Posey happened all over the place yesterday—4-for-5 and a play at home that was something like full-contact jai alai—and it reminded us that once, before the media began handing out Fields Medals and MacArthur Grants, Brian Sabean was an idiot.
Remember back in May, when Sabean pretended that Posey needed more seasoning at catcher in Triple-A and that, no, no, it was Not At All About The Money? (Posey needed so much seasoning at catcher that he played 12 games for the Fresno Grizzlies at first base.) At that stage, the Giants were looking up at the Padres, who hadn't yet decided to take an entire month off. They had one of the worst offenses in the National League, nine guys who might as well have been swinging turkey basters, and their best prospect was picking grass in Triple-A because the Giants general manager wanted to game his arbitration clock. This is a fine strategy—albeit an infuriating one—if you're the Nationals and have no shot at the division.

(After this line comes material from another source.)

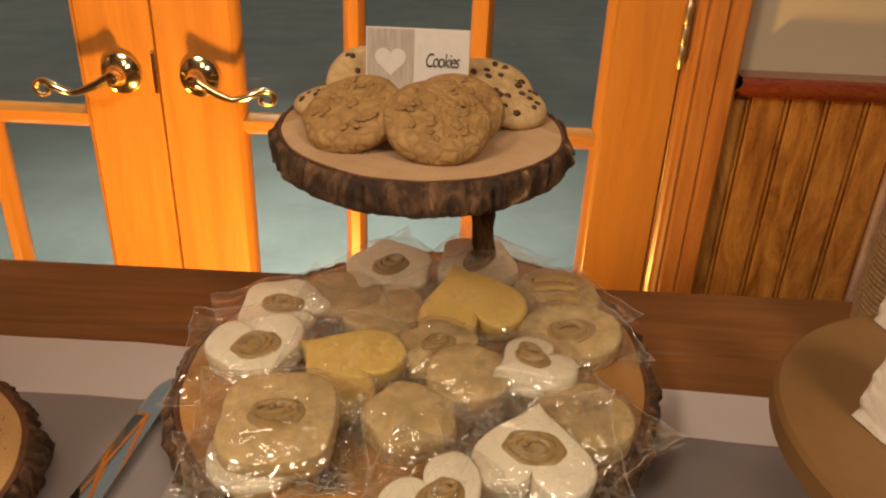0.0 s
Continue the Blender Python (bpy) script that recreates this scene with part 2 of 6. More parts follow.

If you're the Giants, though, and your current catcher is an antique Molina, and you're playing in the Superfund site known as the NL West, where a game or two might make all the difference, well, it's a dreadful idea. (It's not even particularly cost-effective if you reckon that a playoff appearance is worth roughly $25 million in revenue.)
The Giants got away with it, though. They eked out a division they might've won handily, and Buster Posey, who was deemed adequately seasoned at the end of May, is currently playing full-contact jai alai on the brink of the World Series. And Brian Sabean—a GM who would've been Minaya'd out of just about any other town by now—gets to look like the genius he's never been.